Winnie L. Cheung was born to refugee parents in cosmopolitan Hong
Kong, where she was surrounded by people converging from China and all
over the world. She is fascinated by the forces behind people’s migration, and
is curious to know how individuals’ identities are shaped by the knowledge
of their families’ history. Winnie is a founding member and Executive
Director of the Pacific Canada Heritage Centre Museum of Migration (PCHCMoM).

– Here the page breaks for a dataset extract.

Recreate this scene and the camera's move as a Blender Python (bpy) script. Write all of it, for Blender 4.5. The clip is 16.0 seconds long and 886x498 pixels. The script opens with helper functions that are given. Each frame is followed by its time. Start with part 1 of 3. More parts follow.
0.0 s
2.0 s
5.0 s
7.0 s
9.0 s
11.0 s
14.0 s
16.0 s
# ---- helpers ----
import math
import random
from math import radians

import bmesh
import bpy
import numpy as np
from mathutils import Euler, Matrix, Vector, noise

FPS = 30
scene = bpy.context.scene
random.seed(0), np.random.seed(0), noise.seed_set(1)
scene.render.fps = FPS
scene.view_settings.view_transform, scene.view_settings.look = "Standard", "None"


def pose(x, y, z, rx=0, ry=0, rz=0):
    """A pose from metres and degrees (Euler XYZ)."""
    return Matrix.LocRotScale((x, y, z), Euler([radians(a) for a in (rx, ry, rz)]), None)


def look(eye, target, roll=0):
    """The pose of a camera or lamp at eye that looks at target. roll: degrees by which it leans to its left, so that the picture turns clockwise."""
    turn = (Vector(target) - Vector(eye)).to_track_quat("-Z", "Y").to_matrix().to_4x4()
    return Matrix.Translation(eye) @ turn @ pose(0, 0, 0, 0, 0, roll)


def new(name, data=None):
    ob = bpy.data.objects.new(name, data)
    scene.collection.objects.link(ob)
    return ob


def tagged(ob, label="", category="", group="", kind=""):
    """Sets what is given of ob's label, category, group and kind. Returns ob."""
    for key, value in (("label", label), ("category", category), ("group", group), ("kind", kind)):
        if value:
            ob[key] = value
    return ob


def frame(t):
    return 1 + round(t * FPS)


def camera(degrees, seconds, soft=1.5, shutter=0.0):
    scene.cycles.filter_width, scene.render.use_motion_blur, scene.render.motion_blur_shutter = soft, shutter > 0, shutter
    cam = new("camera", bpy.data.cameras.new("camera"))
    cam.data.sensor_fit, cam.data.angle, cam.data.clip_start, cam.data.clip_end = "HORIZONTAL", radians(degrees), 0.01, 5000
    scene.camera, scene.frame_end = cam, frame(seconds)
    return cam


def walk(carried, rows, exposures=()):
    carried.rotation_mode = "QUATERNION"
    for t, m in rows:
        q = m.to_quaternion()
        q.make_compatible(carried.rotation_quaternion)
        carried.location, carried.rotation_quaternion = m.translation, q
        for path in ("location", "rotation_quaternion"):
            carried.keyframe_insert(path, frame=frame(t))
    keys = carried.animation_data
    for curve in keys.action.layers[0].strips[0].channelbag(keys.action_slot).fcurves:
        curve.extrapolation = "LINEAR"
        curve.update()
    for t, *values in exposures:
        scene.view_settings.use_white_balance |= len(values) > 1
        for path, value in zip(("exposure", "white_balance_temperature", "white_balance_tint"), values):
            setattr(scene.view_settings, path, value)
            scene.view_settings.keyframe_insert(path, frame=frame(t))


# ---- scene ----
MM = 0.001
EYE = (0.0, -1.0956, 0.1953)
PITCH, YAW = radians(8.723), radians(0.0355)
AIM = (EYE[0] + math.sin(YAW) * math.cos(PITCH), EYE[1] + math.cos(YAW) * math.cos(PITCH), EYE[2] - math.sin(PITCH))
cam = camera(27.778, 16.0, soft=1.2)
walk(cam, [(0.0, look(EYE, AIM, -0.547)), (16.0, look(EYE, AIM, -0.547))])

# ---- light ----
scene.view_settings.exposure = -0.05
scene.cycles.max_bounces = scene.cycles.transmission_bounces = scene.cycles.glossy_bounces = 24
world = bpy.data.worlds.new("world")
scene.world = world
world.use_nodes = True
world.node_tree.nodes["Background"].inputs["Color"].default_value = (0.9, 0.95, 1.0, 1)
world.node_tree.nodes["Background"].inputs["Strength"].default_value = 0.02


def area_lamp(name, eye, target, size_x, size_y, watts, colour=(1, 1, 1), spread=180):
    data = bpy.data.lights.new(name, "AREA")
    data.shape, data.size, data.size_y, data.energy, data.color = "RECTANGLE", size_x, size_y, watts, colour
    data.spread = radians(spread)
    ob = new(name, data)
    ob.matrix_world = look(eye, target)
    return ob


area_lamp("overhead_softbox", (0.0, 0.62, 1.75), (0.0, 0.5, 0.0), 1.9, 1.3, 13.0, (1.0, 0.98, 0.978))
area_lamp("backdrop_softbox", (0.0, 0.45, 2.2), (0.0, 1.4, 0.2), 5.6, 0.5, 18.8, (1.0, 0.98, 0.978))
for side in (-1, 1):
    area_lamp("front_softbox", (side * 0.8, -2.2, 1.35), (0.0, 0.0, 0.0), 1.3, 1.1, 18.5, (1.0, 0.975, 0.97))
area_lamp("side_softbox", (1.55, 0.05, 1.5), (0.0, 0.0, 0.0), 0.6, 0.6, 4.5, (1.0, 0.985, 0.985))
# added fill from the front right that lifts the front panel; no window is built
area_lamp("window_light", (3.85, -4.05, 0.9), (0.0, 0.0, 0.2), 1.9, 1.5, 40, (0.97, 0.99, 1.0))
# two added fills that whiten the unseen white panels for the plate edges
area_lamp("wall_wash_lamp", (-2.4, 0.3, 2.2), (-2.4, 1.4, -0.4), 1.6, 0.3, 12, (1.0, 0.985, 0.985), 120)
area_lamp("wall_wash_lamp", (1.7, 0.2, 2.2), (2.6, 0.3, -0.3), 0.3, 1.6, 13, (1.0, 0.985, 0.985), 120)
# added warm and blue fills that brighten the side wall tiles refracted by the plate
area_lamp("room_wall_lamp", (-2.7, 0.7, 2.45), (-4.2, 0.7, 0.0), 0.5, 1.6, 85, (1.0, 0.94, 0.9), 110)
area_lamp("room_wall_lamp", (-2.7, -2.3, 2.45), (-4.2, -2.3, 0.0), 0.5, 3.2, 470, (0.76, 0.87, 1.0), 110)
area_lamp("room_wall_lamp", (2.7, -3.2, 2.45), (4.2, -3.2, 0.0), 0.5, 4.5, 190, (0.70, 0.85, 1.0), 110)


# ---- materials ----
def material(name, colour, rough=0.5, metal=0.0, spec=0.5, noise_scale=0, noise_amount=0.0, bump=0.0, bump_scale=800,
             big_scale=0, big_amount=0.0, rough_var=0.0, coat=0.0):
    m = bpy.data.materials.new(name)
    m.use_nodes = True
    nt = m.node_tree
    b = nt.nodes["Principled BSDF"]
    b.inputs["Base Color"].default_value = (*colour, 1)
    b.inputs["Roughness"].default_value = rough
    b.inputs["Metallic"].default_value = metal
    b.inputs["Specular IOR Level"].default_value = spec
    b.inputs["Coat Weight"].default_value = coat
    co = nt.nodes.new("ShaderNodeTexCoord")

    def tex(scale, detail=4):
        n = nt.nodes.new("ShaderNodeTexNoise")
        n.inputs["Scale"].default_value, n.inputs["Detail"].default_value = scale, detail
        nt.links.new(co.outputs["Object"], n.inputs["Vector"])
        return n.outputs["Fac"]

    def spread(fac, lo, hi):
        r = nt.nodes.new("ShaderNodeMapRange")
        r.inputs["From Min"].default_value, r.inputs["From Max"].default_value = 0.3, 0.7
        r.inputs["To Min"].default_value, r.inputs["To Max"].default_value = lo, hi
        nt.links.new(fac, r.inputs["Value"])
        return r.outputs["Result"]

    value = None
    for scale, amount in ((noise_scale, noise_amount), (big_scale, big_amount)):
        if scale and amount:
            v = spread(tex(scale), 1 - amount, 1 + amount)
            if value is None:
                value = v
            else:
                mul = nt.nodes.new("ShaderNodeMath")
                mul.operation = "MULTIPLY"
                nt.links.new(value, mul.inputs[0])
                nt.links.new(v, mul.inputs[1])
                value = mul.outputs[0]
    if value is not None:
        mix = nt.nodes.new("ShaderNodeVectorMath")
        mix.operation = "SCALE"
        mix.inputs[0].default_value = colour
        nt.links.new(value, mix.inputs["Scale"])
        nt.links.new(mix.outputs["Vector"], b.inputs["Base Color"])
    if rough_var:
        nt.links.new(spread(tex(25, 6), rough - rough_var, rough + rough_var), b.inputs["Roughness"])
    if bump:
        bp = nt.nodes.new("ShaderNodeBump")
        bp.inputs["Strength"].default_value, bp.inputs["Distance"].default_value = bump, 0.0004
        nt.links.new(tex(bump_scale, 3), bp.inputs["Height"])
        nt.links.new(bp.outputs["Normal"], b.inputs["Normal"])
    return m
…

Sid Chow Tan is a retired media producer/community organizer for a
number of non-government organizations. He is currently active on issues
of racism along with highlighting the 62-years of Canada’s legislated
injustices (1885 - 1947) of the Chinese head tax and exclusion. As a paper
son and descendant of head tax payers and exclusion families, he has
been vocal for a "direct redress" for exclusion. Tan was the Chairman of the
Chinese Canadian National Council, a founding and current director of the
Head Tax Families Society of Canada. He was a past President of the Full
Figure Theatre Company Society and also a former Vice-President of the
Firehall Arts Centre Society.
Elwin Xie grew up in Vancouver’s Chinatown during the 1960s. He is a
museum interpreter at Burnaby Village Museum and whose most recent
publication is "Union Laundry-The Story of Harry and May Yuen" in the
Winter 2020 issue of BC History magazine. He is involved with the Vancouver
Historical Society, the Heart of The City Festival, and LiterASIAN in the
capacity of A.V. He is re-capturing his lost Yin Ping Cantonese - one of the
dialects of the mighty Low Wah Kiu trailblazing pioneers.